Photo: Zelenskiy Official Telegram channel
As of March 20, 22,209 civilian casualties were recorded as a result of Russia’s all-out invasion of Ukraine, including 8317 killed and 13892 injured according to UN OHCHR. OHCHR believes that the actual figures are considerably higher, as the receipt of information from some locations where intense hostilities have been going on has been delayed and many reports are still pending corroboration. This concerns, for example, Mariupol (Donetsk region), Lysychansk, Popasna, and Severodonetsk (Luhansk region), where there are allegations of numerous civilian casualties. Since the start of the war, more than 1401 children have been injured or killed by Russian armed activities. 464 children were killed due to military activities, more than 937 children were injured mostly due to shelling and airstrikes.
8 113 170 individual Ukrainian refugees were recorded across Europe as of March 14.
16221 children have been reportedly taken to Russia according to Ukrainian government figures. On March 15, Ukrainian children were returned to Ukraine together with their parents and legal representatives. These are children from the cities of Kharkiv and Kherson regions, which were occupied at the beginning of the war.

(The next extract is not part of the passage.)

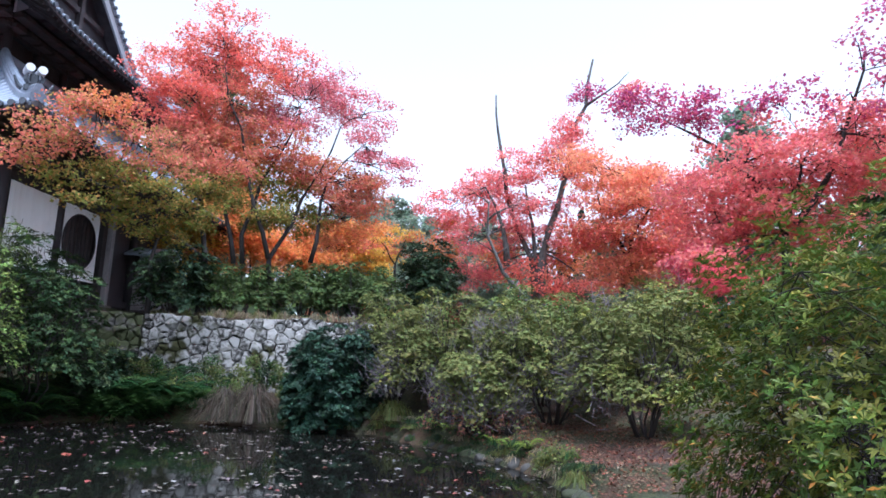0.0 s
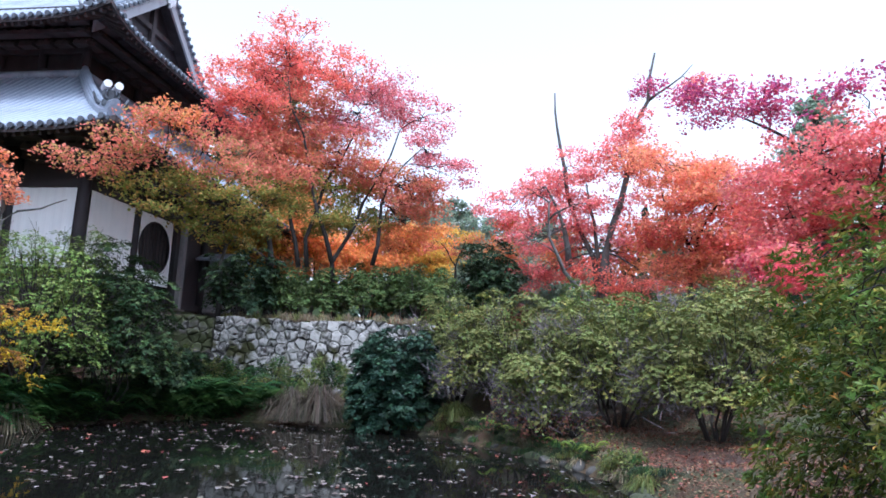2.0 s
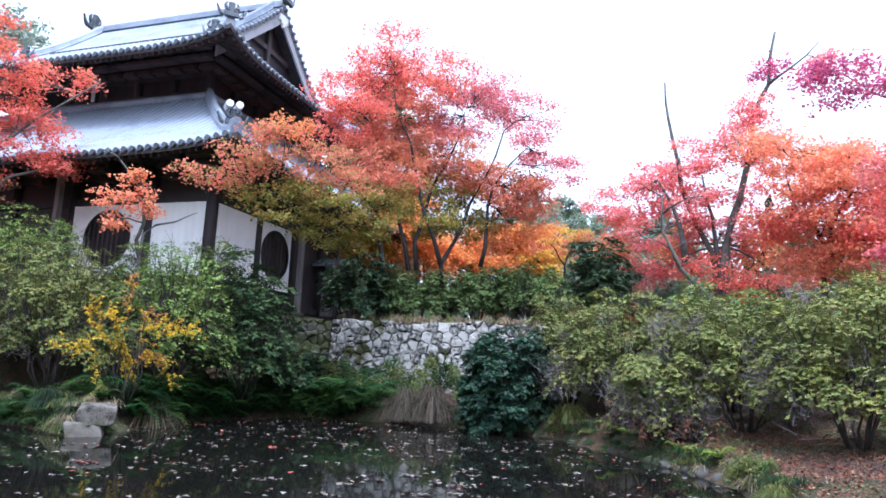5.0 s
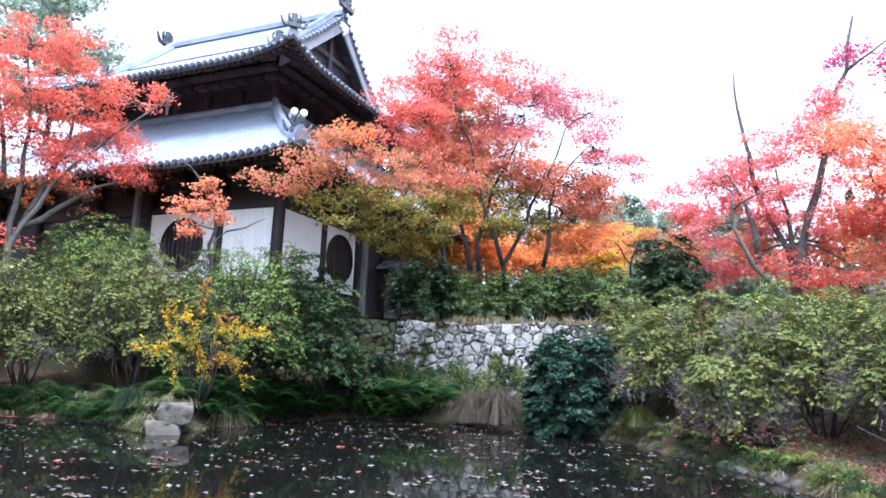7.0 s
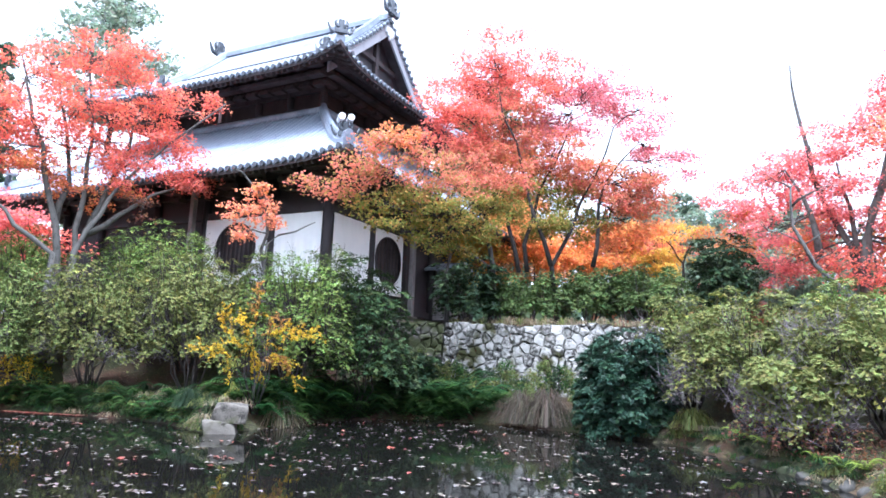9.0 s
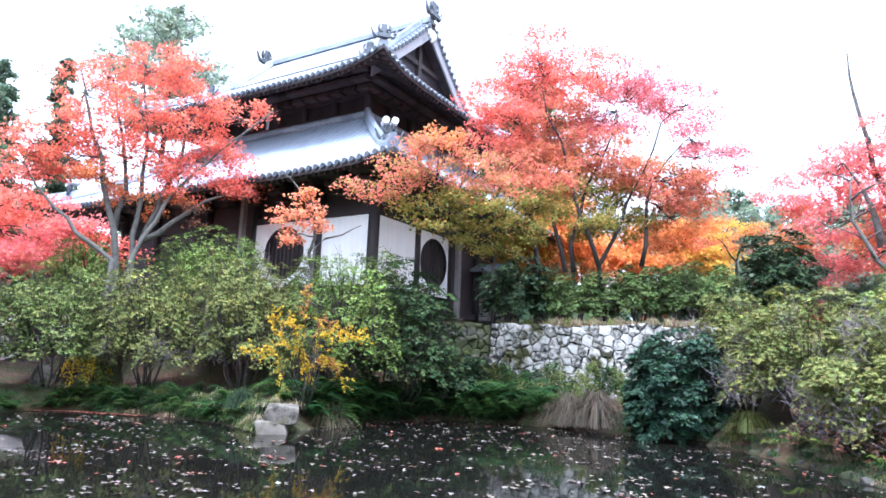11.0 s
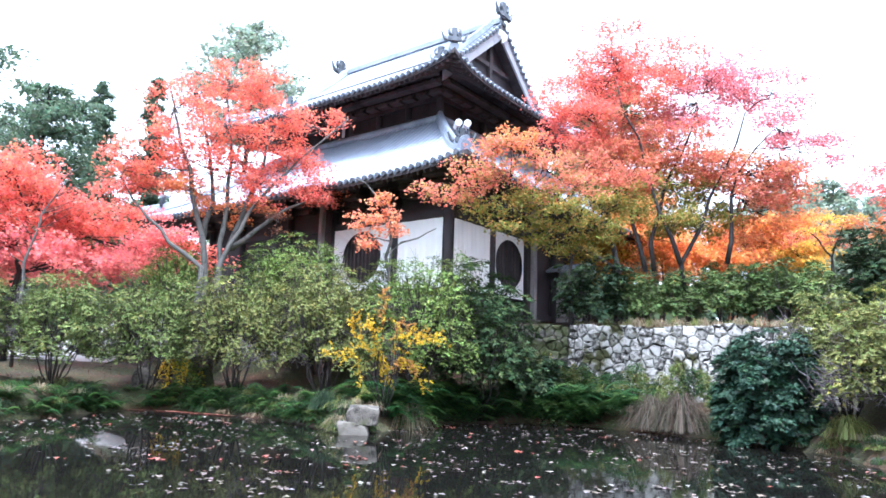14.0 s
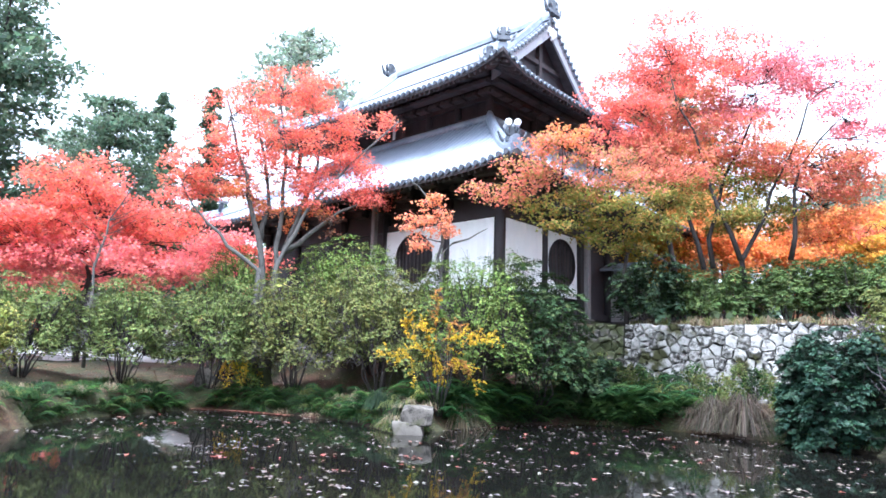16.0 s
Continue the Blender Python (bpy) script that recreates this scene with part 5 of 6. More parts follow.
DARK = [  # evergreens: x, y, underside, top, half width, half depth, hue, thousands of leaves, leaf, clump, label
    (-9.75, 15.35, 0.6, 4.15, 1.45, 1.2, "hedge", 34, 0.07, 0.22, "dark green evergreen shrub below the hall corner"),
    (-9.0, 17.3, 0.5, 1.75, 0.85, 0.8, "dull", 8, 0.09, 0.26, "dark low shrub below the terrace wall"),
    (-2.72, 16.6, 0.0, 2.42, 1.06, 1.1, "deep", 34, 0.1, 0.2, "dense dark glossy evergreen at the waterline"),
    (-3.0, 22.6, 3.3, 4.98, 1.4, 1.0, "trimmed", 17, 0.07, 0.24, "trimmed green hedge mound on the terrace"),
    (-4.9, 22.7, 3.3, 4.95, 0.95, 0.9, "trimmed", 12, 0.07, 0.24, "trimmed green hedge mound on the terrace"),
    (-8.9, 21.2, 3.0, 5.2, 1.15, 0.9, "dull", 11, 0.09, 0.28, "dark loose evergreen shrub on the terrace"),
    (-7.0, 22.0, 3.15, 4.75, 1.45, 0.9, "trimmed", 15, 0.075, 0.25, "dark trimmed hedge shrub on the terrace"),
    (-0.62, 23.4, 3.2, 6.1, 0.95, 0.9, "dull", 14, 0.09, 0.30, "upright dark evergreen shrub on the terrace"),
]
for i, (x, y, z0, z1, rx, ry, hue, leaves, leaf, clump, label) in enumerate(DARK):
    mound(label, x, y, z0, z1, rx, ry, hue, 140 + i, leaves * 1000, leaf, 0.5, clump, None, 0.0, 0.14, M_GLOSS_LEAF if hue == "deep" else None, "evergreen_shrub", 0.0 if hue == "deep" else 0.1, -0.85 if hue == "deep" else -0.6)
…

Around 3000 civilians who remain in Bakhmut – out of a pre-war population of 72000 people – are in urgent need of assistance and protection. Due to the constant threat from ongoing hostilities, residents spend most of their time in basements, hiding from the fighting, with almost no access to essential services. Schools, hospitals and markets are non-functional, and the town is disconnected from water, electricity and gas supplies. Nearly 80% of houses in Bakhmut have reportedly been destroyed or severely damaged due to the active hostilities, according to the regional authorities.
A Memorandum of Understanding between the Government of Ukraine and the Energy Community Secretariat on increased cooperation in rebuilding Ukraine’s energy sector was signed on March 15. The parties discussed steps to further synchronize the energy systems of Ukraine and the EU as well as to increase the capacity to export and import electricity. The Memorandum provides support for priority projects for the construction and reconstruction of Ukraine’s energy infrastructure, as well as support for the restoration of alternative energy facilities. In addition, the parties will cooperate in preparing lawsuits against Russia to claim compensation for damage to the energy infrastructure.
On March 21, the European Union paid Ukraine the second tranche of macro-financial aid amounting to 1.5 billion euros from the package of 18 billion euros. Vice President of the European Commission Valdis Dombrovskis clarified that Ukraine has fulfilled the conditions for this payment, and has also appointed the head of the National Anti-Corruption Bureau.
Since the beginning of the full-scale invasion, the number of libraries in Ukraine has decreased by 2,358 (February 2022 – 14351, December 2022 – 11993). Thus, more than two thousand libraries cannot function due to the Russian invasion for various reasons. 47 Ukrainian libraries have been completely destroyed and cannot be restored. Another 434 have been damaged and need to be repaired. 42 Ukrainian libraries have completely lost their collections, and another 178 have partially lost their collections.
Agriculture production has decreased between 30-40% due to the war. One of the reasons is mines and explosives and land contamination. Currently the contaminated area equals territory the size of Britain, with the problem being most acute in the Kherson region.
The total number of damaged or destroyed objects of cultural heritage is more than 2148. Among them are 703 cultural buildings/palaces of culture, 348 religious buildings, 82 museums, and 22 theaters. As of February 25, 2023, 1322 cultural infrastructure facilities have been damaged as a result of Russian aggression, including 508 libraries. The most affected regions in terms of cultural and religious sites are the Kharkiv region, with 38.3%, the Donetsk region, with 16.2%, and the Luhansk region, with 7.5%.
In the year and a month since the start of the full-scale invasion, Russia has committed 505 crimes against journalists and media in Ukraine. In March 2023 eight freedom of speech violations committed by Russia were recorded. These include attacks on journalists and media offices, cybercrimes against Ukrainian media, and spreading Kremlin propaganda in the temporarily occupied territory of Zaporizhzhia oblast. In addition, four cases of cybercrime during the thirteenth month of the war were recorded.